The Well, Actually
I first met Anne Lamott in the 90s, via her book Bird by Bird. Someone told my mom about the book and she said she wanted to get it for me, because it was about writing. We gleefully crossed paths with the hardcover (in a bookstore! gasp!) some weeks later, and brought a copy home. It is a book I return to so frequently that its spine has begun to split.
One thing from the book I hold tightly to is the idea that writer's block doesn't really exist (your experience may be different, of course, as we are all different humans). It's more that the creative well inside ourselves runs empty, and we have to allow it to fill again before we can put anything else onto a page. I find this true in my work, that if I haven't taken something in, I can't put something out. Lately it feels like there isn't enough time to take anything in.
This isn't to say that I've been lax -- I've seen Infinity War, after all, so Important Works are being consumed. I've recently finished Men Explain Things to Me by Rebecca Solnit and A Human Stain by Kelly Robson; I've started reading The Belles by Dhonielle Clayton.
I've read a writer friend's drafted manuscript; I've read a writer friend's drafted script; I've pondered a writer friend's poems; I'm taking care of my mom as her memory continues to degrade; I've edited stories for an anthology I'm joint editing; I edited stories for Shimmer and those are endless, aren't they; I formatted the May Shimmer not once but twice because of scheduling conflicts; I assembled the cover design for the May Shimmer; I've read an excessive amount of slush and we're still not caught up.
I edited 60k words of manuscripts for my main freelance gig; I've explained exactly why plagiarism isn't allowed; I'm reading another 200 pages of manuscript for another freelance gig; I have an edit to handle for a Kickstarter reward; I handled three other edits for other Kickstarter rewards; I'm figuring out why the hell the hood over the stove suddenly doesn't work and oh it's just the dumb solder on the light that doesn't allow it to sit flush and actually illuminate; I'm trying not to scowl at the Mormons who broke my doorbell, but c'mon man; I added almost 11k to the Anubis manuscript in April...what.

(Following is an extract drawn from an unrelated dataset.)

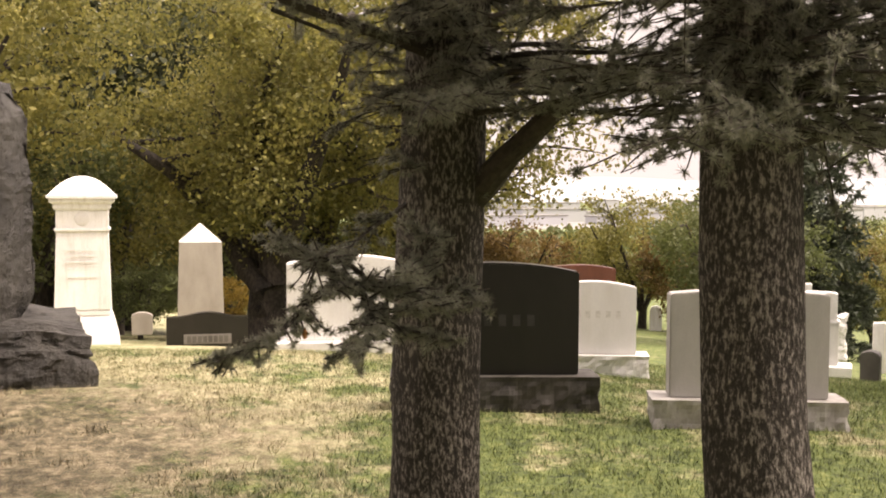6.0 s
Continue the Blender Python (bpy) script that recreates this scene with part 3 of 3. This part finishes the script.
for r in range(5):
    for k in range(6):
        d, yaw = 26 + 2.6 * r + rngm.uniform(-0.9, 0.9), 11.5 + 1.5 * k + rngm.uniform(-0.6, 0.6)
        marker(-d * math.sin(radians(yaw)), d * math.cos(radians(yaw)), -85)
for r in range(3):
    for k in range(11):
        d, yaw = 62 + 5 * r, 10.5 + 0.8 * k
        marker(-d * math.sin(radians(yaw)), d * math.cos(radians(yaw)), -85)
for r in range(4):
    for k in range(9):
        d, yaw = 32 + 3.4 * r + rngm.uniform(-1.5, 1.5), 37 + 1.8 * k + 0.7 * r + rngm.uniform(-0.8, 0.8)
        marker(-d * math.sin(radians(yaw)), d * math.cos(radians(yaw)), -70)
for x, y in ((-31.0, 11.5), (-28.5, 12.6), (-33, 16), (-27, 9.2), (-36, 13.4), (-22.5, 10.6), (-19.5, -12.0)):
    marker(x, y, -15)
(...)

I'm a little staggered by that last fact there -- I didn't expect that number to be anywhere near that high. I've felt very empty when it's time to work on my own shit; some days, it doesn't happen, I'm not gonna lie. Some days, you open the file and have nothing to give. Some days, maybe you don't even get to open the file.
Some days, though, you open the file and add 500 words. Maybe it turned out to only be a session of plotting, of getting people out of a metaphorical corner. Maybe it was 50 words and no more.
Those words add up, though. Small chunks? Keep going.
At writing group, I suggested we talk about everything we've accomplished in the time since we last met. I think it's easy to look at our work and say "omg look at everything I haven't done."
Okay, but look at everything you did.
If literally all you're doing is queuing up video games when you get home and losing yourself for days, then maybe we need to reconsider our choices, but I sure as heck have been exploring Assassin's Creed Origins when I have bits of time. You could have been writing during that time, someone is thinking right this very second. And no, I don't think I could have been.
Wells need refilling.
Sometimes that means you need to go pet cats in ancient Egypt.